§ GIVEN INSTRUCTION
Give back the full listing, character for character, with no pictures.

§ SUPPLIED MATERIAL

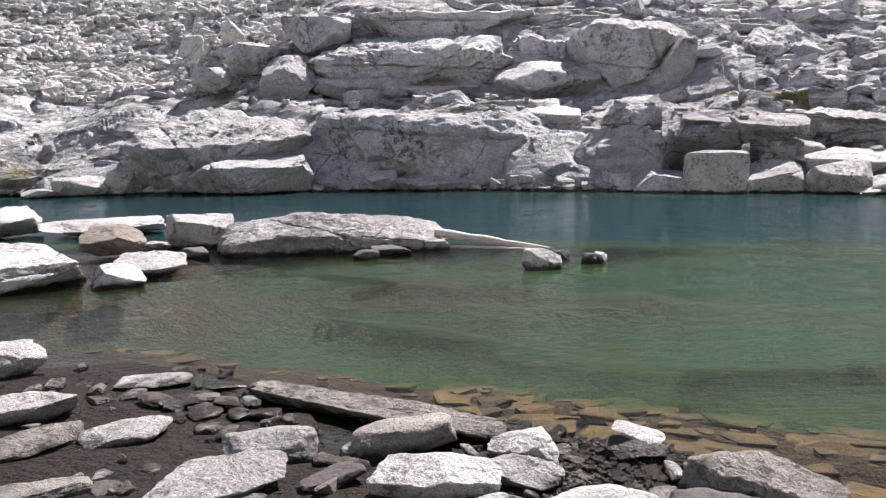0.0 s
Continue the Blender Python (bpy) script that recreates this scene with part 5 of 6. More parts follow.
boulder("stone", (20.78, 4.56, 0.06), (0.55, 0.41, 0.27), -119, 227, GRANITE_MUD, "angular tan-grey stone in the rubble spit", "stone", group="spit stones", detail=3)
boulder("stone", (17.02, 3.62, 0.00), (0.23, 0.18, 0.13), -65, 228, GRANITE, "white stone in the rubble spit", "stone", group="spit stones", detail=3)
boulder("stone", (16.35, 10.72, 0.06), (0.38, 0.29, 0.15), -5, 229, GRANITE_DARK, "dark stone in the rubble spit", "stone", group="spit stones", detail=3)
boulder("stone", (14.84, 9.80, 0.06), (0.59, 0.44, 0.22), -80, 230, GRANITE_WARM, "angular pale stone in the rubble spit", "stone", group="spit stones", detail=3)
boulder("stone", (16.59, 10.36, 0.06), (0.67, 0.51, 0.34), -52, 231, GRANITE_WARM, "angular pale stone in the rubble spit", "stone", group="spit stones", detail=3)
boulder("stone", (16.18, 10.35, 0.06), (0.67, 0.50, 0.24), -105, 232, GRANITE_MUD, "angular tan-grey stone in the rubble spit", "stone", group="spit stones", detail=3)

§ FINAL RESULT
0.0 s
Continue the Blender Python (bpy) script that recreates this scene with part 5 of 6. More parts follow.
boulder("stone", (20.78, 4.56, 0.06), (0.55, 0.41, 0.27), -119, 227, GRANITE_MUD, "angular tan-grey stone in the rubble spit", "stone", group="spit stones", detail=3)
boulder("stone", (17.02, 3.62, 0.00), (0.23, 0.18, 0.13), -65, 228, GRANITE, "white stone in the rubble spit", "stone", group="spit stones", detail=3)
boulder("stone", (16.35, 10.72, 0.06), (0.38, 0.29, 0.15), -5, 229, GRANITE_DARK, "dark stone in the rubble spit", "stone", group="spit stones", detail=3)
boulder("stone", (14.84, 9.80, 0.06), (0.59, 0.44, 0.22), -80, 230, GRANITE_WARM, "angular pale stone in the rubble spit", "stone", group="spit stones", detail=3)
boulder("stone", (16.59, 10.36, 0.06), (0.67, 0.51, 0.34), -52, 231, GRANITE_WARM, "angular pale stone in the rubble spit", "stone", group="spit stones", detail=3)
boulder("stone", (16.18, 10.35, 0.06), (0.67, 0.50, 0.24), -105, 232, GRANITE_MUD, "angular tan-grey stone in the rubble spit", "stone", group="spit stones", detail=3)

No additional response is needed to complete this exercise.